Echter betonte, dass sich die Welt neu aufteile: Anstelle von entwickelten Ländern und Schwellenländern unterteilt er sie in Niedrigzins-Anleihen wie jene aus Großbritannien, Deutschland oder den USA und Hochzins-Staatsanleihen aus Argentinien oder Griechenland.

Ratings bieten wenig Orientierung: Einige "Schwellenländer" bekommen noch immer schlechtere Noten als europäische Länder und müssen höhere Zinsen zahlen, obwohl die Fundamentaldaten gleich oder besser sind. Dilworth sieht bei manchen Triple-A-Ländern Asiens sogar ein viel geringeres Ausfallrisiko als bei den USA. "Es gibt derzeit so viele Anlagen mit Rendite-freiem Risiko und man sollte wirklich darauf schauen, für Risiko bezahlt zu werden", sagte der AGI-Chef. Einige Analysten raten deshalb, vermehrt in Hochzinsanleihen mit kurzen Laufzeiten zu investieren.

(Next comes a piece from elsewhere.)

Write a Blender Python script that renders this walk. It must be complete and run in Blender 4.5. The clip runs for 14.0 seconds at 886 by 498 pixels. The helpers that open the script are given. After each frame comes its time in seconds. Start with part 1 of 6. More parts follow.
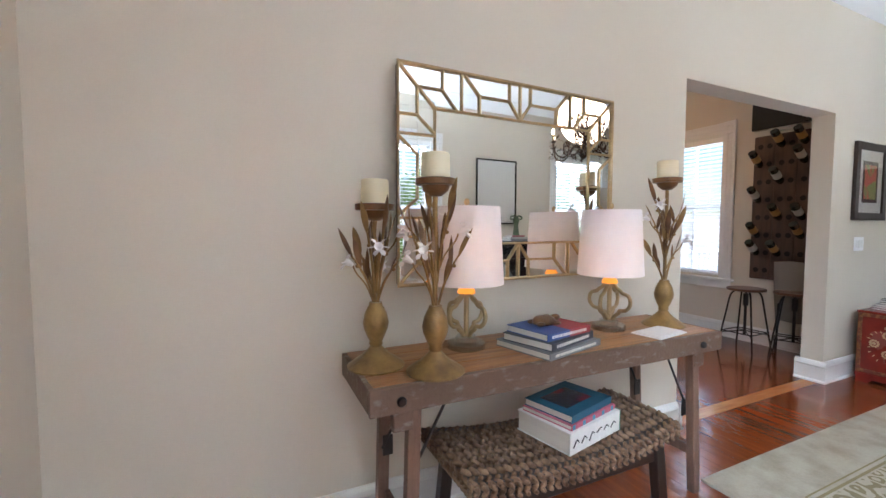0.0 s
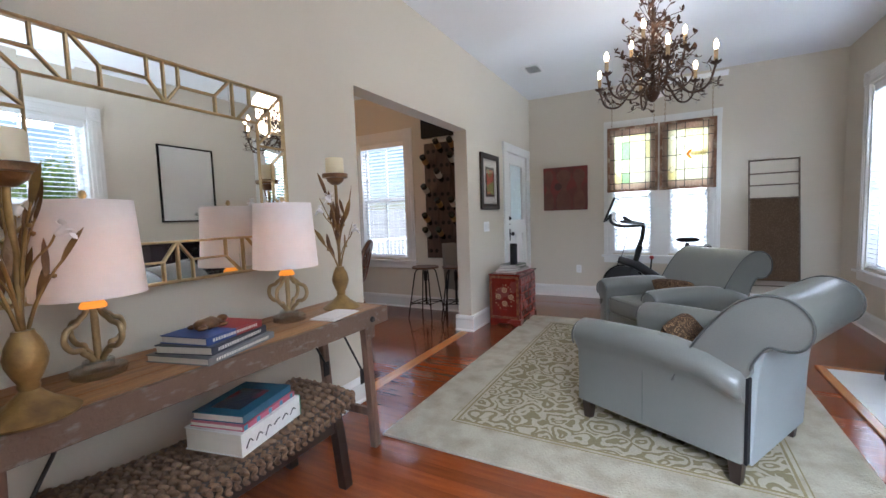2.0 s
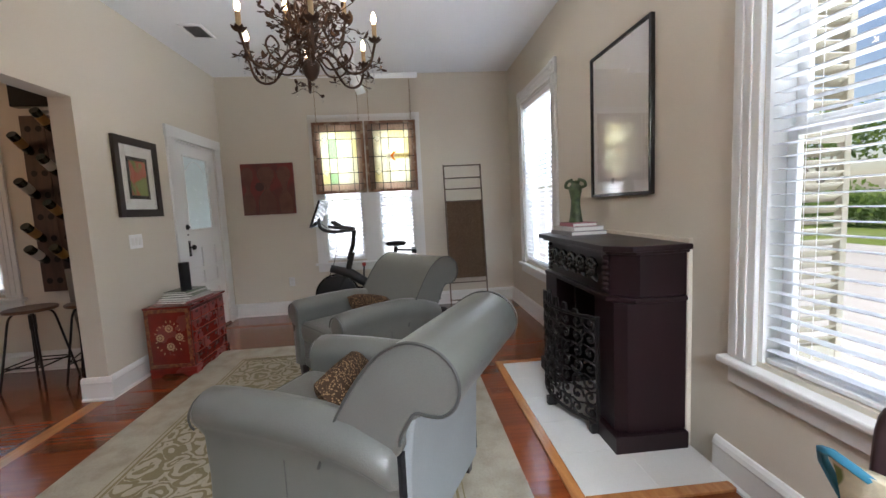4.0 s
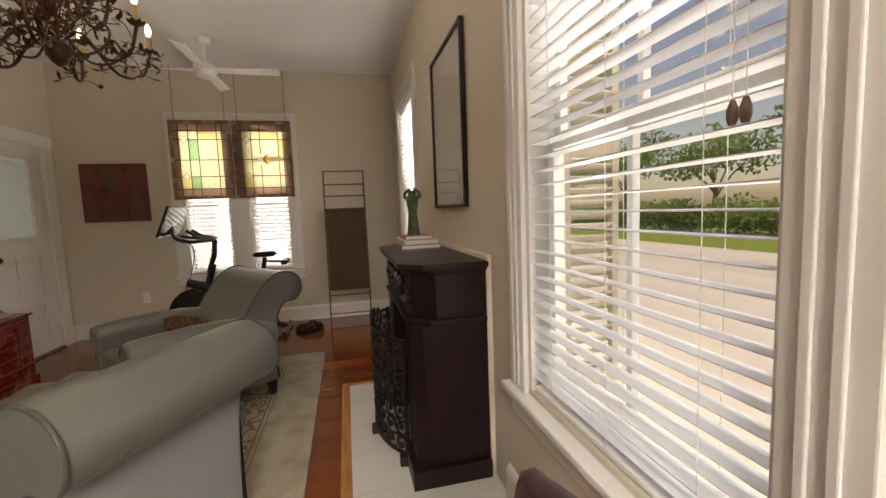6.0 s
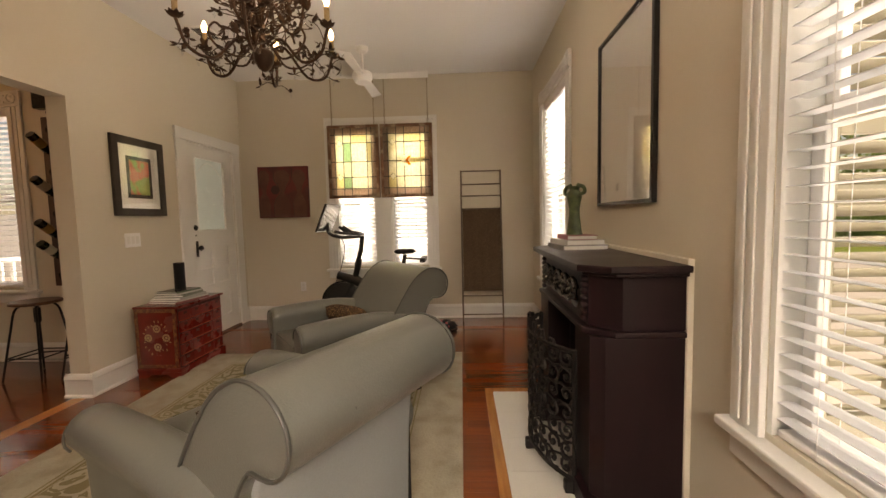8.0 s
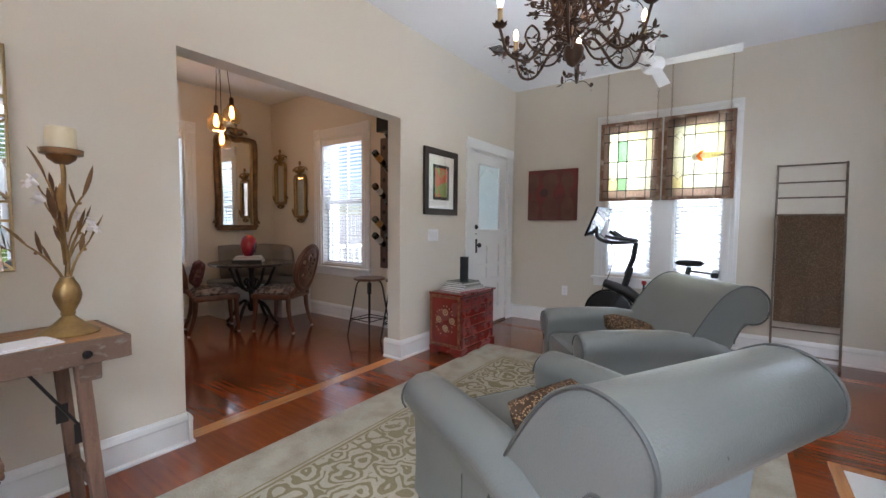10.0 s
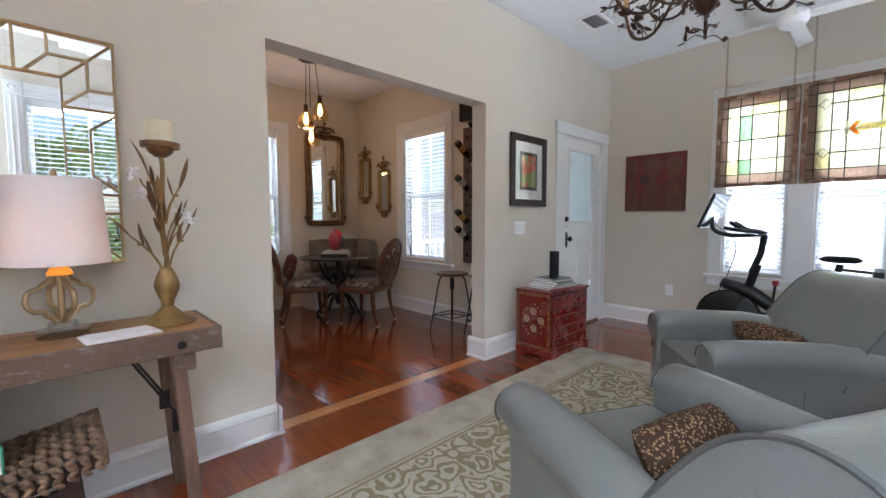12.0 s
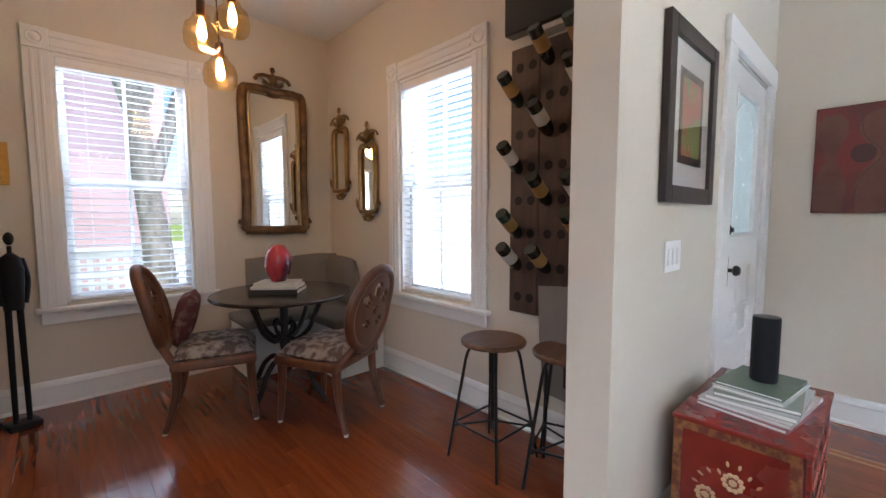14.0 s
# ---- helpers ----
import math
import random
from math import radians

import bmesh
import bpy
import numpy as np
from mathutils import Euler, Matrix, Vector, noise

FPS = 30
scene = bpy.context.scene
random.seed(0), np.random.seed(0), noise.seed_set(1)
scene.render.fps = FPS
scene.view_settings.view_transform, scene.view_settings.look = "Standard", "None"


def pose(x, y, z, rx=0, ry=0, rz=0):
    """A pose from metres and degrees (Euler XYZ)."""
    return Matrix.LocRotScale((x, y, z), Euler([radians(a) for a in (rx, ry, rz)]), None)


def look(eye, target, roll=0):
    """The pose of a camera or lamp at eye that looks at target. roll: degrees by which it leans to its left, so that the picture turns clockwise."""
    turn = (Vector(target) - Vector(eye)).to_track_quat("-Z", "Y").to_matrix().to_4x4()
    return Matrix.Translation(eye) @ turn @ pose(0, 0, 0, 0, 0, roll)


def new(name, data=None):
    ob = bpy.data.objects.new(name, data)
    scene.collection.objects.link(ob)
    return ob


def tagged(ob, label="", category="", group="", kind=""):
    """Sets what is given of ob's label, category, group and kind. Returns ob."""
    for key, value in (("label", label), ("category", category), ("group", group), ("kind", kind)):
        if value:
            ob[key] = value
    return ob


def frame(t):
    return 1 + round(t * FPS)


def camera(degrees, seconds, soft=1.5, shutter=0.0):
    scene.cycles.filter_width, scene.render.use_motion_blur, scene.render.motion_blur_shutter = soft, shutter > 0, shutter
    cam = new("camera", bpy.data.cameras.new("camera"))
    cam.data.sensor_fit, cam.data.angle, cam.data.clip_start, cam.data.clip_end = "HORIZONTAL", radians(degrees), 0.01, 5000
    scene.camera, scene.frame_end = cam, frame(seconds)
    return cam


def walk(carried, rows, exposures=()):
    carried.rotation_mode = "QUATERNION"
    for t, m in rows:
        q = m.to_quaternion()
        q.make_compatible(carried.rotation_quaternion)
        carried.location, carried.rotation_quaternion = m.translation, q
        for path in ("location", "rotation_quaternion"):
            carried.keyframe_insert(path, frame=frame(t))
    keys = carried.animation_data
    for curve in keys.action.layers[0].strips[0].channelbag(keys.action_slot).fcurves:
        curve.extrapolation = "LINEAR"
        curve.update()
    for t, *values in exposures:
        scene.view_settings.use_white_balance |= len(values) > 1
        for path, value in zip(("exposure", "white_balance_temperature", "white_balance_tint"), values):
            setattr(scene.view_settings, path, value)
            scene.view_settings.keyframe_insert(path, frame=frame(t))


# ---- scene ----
cam = camera(94.1, 14.0)
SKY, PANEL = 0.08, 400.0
EXPOSURES = [(0, 1.55, 5900, 11), (1.5, 1.2, 5900, 12), (3.0, 1.15, 5900, 12), (4.2, 0.8, 6900, 15), (6.3, 0.3, 9700, 21), (7.5, 0.35, 10400, 23), (8.5, 0.9, 12500, 21), (9.2, 1.2, 6900, 15), (11.3, 1.2, 5950, 14), (12.5, 1.3, 5950, 13), (14, 1.75, 5900, 12)]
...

Denn wenn die Zinsen doch irgendwann steigen, sollte man nicht mit langläufigen Anleihen erwischt werden. Diese verlieren an Wert, wenn höher verzinste Anleihen aufgelegt werden.

Institutionelle Anleger wie Versicherer und Pensionskassen suchen also Alternativen für europäische Staatsanleihen, um jene Rendite zu erwirtschaften, die sie brauchen, um auch in Zukunft Pensionen und Versicherungen ausbezahlen zu können.